**What the task requires**
Emit the data below verbatim, stripping out any pictures.

___ Raw data ___

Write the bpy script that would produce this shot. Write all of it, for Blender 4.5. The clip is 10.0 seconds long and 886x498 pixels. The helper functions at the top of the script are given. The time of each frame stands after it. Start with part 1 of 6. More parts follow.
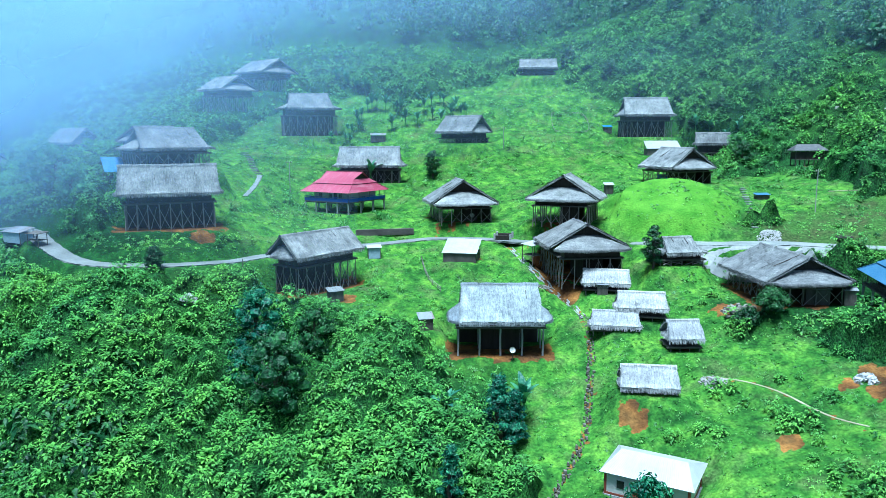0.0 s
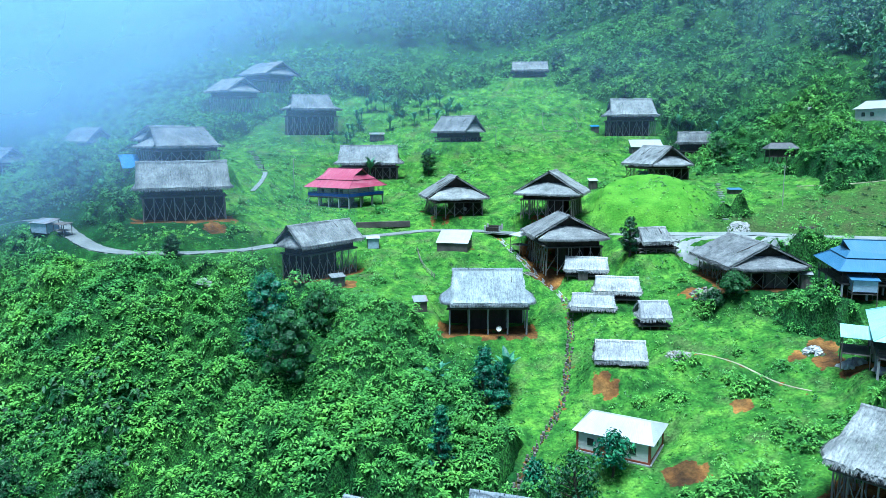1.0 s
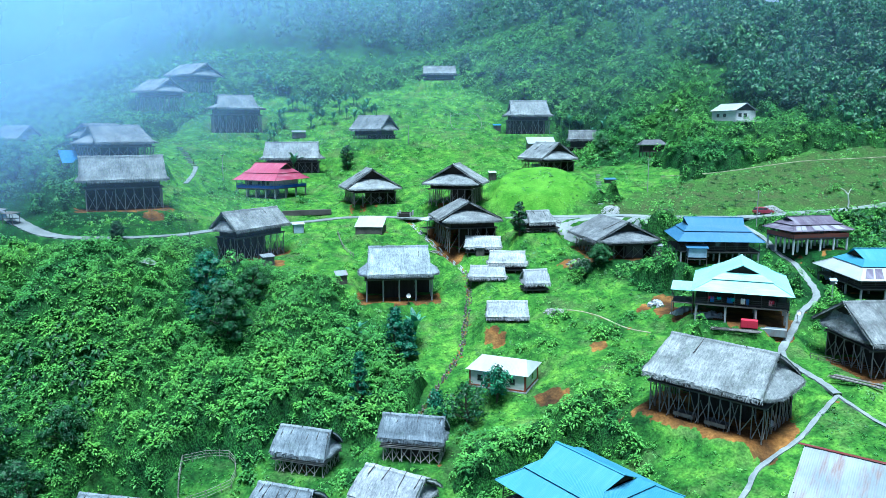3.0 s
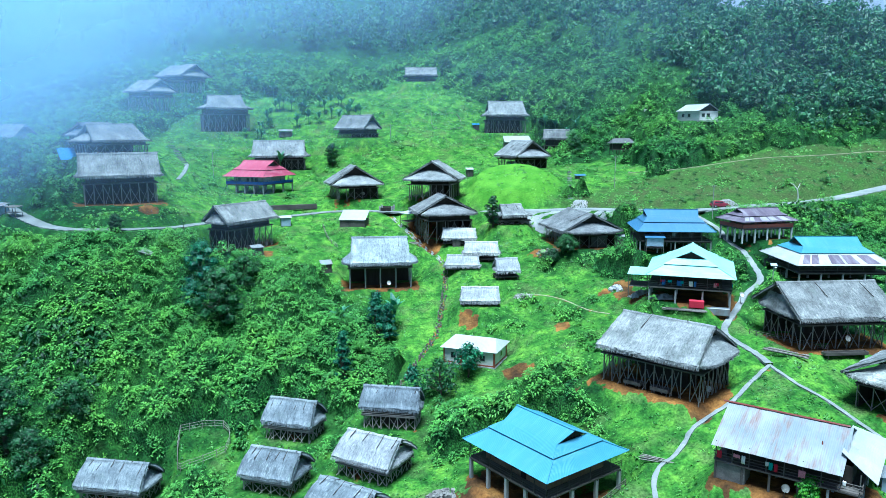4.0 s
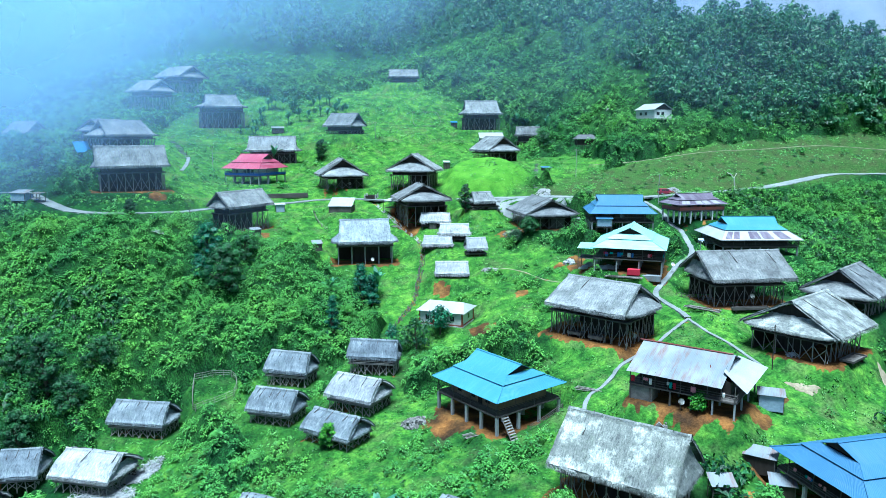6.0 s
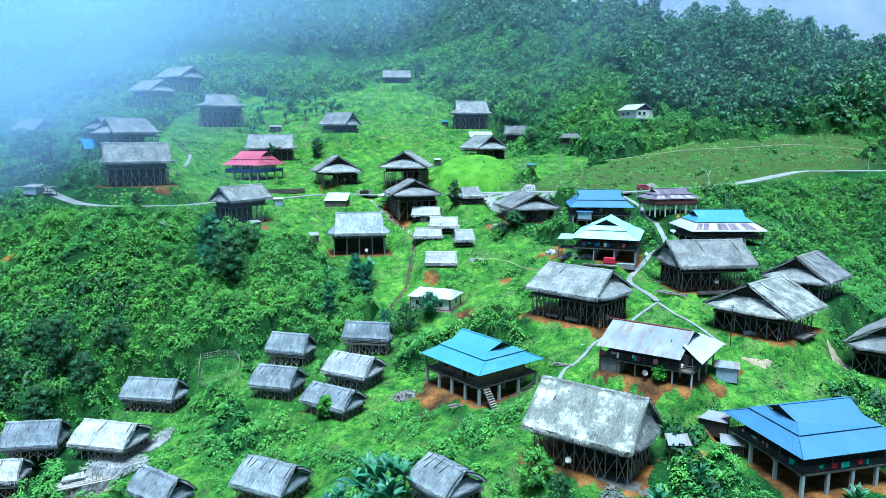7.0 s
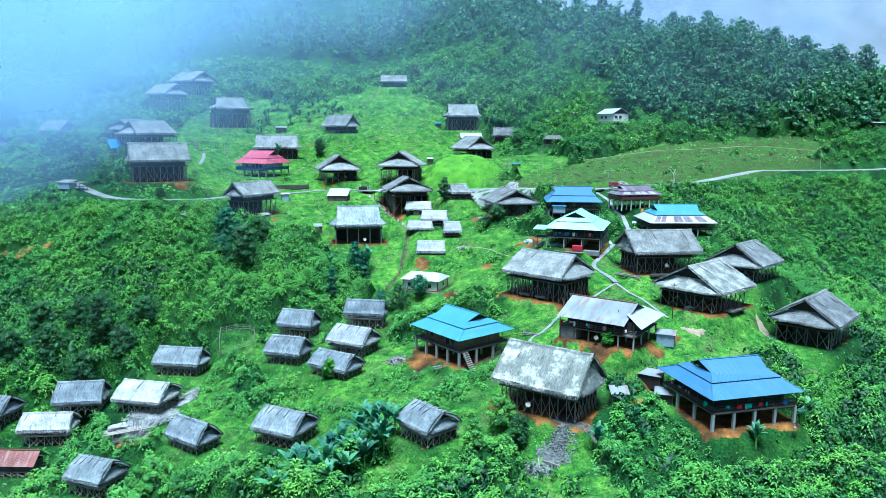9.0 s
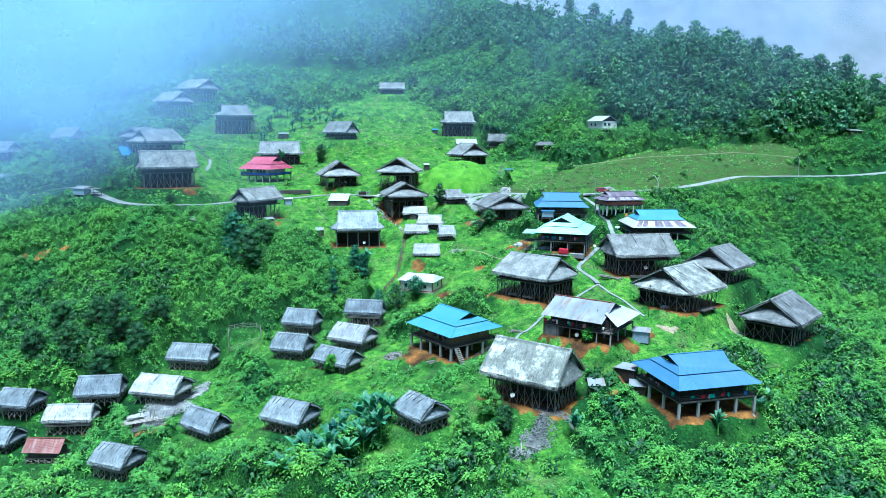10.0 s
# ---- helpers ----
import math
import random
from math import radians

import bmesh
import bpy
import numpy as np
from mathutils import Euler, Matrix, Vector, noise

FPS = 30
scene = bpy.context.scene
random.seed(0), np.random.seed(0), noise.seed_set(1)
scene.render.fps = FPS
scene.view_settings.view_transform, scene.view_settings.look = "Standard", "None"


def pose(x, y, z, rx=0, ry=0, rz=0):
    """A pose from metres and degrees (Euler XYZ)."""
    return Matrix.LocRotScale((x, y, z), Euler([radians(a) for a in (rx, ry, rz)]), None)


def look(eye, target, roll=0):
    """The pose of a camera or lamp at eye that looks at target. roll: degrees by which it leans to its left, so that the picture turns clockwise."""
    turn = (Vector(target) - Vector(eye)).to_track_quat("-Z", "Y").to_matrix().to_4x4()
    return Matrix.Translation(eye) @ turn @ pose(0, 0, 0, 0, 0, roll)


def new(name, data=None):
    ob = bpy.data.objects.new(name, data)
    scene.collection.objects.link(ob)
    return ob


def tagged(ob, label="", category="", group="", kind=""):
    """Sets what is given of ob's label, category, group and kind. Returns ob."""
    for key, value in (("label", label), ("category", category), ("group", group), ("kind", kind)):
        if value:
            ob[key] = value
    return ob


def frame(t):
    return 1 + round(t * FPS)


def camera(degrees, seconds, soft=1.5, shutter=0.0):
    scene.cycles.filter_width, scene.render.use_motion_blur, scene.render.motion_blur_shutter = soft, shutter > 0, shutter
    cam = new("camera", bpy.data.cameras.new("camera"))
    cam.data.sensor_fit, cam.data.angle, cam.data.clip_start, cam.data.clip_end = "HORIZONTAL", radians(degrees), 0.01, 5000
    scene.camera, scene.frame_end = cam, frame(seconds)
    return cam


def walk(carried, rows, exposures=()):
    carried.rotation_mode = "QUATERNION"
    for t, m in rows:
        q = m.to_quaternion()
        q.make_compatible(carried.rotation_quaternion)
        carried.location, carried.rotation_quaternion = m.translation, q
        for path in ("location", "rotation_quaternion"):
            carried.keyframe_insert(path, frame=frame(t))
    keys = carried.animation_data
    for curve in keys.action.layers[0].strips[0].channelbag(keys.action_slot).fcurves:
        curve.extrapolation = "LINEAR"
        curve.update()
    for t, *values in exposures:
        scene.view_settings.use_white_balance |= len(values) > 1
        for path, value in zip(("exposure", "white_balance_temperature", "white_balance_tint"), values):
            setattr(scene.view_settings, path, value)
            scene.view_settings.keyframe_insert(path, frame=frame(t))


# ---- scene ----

___

**Final result**
Write the bpy script that would produce this shot. Write all of it, for Blender 4.5. The clip is 10.0 seconds long and 886x498 pixels. The helper functions at the top of the script are given. The time of each frame stands after it. Start with part 1 of 6. More parts follow.
0.0 s
1.0 s
3.0 s
4.0 s
6.0 s
7.0 s
9.0 s
10.0 s
# ---- helpers ----
import math
import random
from math import radians

import bmesh
import bpy
import numpy as np
from mathutils import Euler, Matrix, Vector, noise

FPS = 30
scene = bpy.context.scene
random.seed(0), np.random.seed(0), noise.seed_set(1)
scene.render.fps = FPS
scene.view_settings.view_transform, scene.view_settings.look = "Standard", "None"


def pose(x, y, z, rx=0, ry=0, rz=0):
    """A pose from metres and degrees (Euler XYZ)."""
    return Matrix.LocRotScale((x, y, z), Euler([radians(a) for a in (rx, ry, rz)]), None)


def look(eye, target, roll=0):
    """The pose of a camera or lamp at eye that looks at target. roll: degrees by which it leans to its left, so that the picture turns clockwise."""
    turn = (Vector(target) - Vector(eye)).to_track_quat("-Z", "Y").to_matrix().to_4x4()
    return Matrix.Translation(eye) @ turn @ pose(0, 0, 0, 0, 0, roll)


def new(name, data=None):
    ob = bpy.data.objects.new(name, data)
    scene.collection.objects.link(ob)
    return ob


def tagged(ob, label="", category="", group="", kind=""):
    """Sets what is given of ob's label, category, group and kind. Returns ob."""
    for key, value in (("label", label), ("category", category), ("group", group), ("kind", kind)):
        if value:
            ob[key] = value
    return ob


def frame(t):
    return 1 + round(t * FPS)


def camera(degrees, seconds, soft=1.5, shutter=0.0):
    scene.cycles.filter_width, scene.render.use_motion_blur, scene.render.motion_blur_shutter = soft, shutter > 0, shutter
    cam = new("camera", bpy.data.cameras.new("camera"))
    cam.data.sensor_fit, cam.data.angle, cam.data.clip_start, cam.data.clip_end = "HORIZONTAL", radians(degrees), 0.01, 5000
    scene.camera, scene.frame_end = cam, frame(seconds)
    return cam


def walk(carried, rows, exposures=()):
    carried.rotation_mode = "QUATERNION"
    for t, m in rows:
        q = m.to_quaternion()
        q.make_compatible(carried.rotation_quaternion)
        carried.location, carried.rotation_quaternion = m.translation, q
        for path in ("location", "rotation_quaternion"):
            carried.keyframe_insert(path, frame=frame(t))
    keys = carried.animation_data
    for curve in keys.action.layers[0].strips[0].channelbag(keys.action_slot).fcurves:
        curve.extrapolation = "LINEAR"
        curve.update()
    for t, *values in exposures:
        scene.view_settings.use_white_balance |= len(values) > 1
        for path, value in zip(("exposure", "white_balance_temperature", "white_balance_tint"), values):
            setattr(scene.view_settings, path, value)
            scene.view_settings.keyframe_insert(path, frame=frame(t))


# ---- scene ----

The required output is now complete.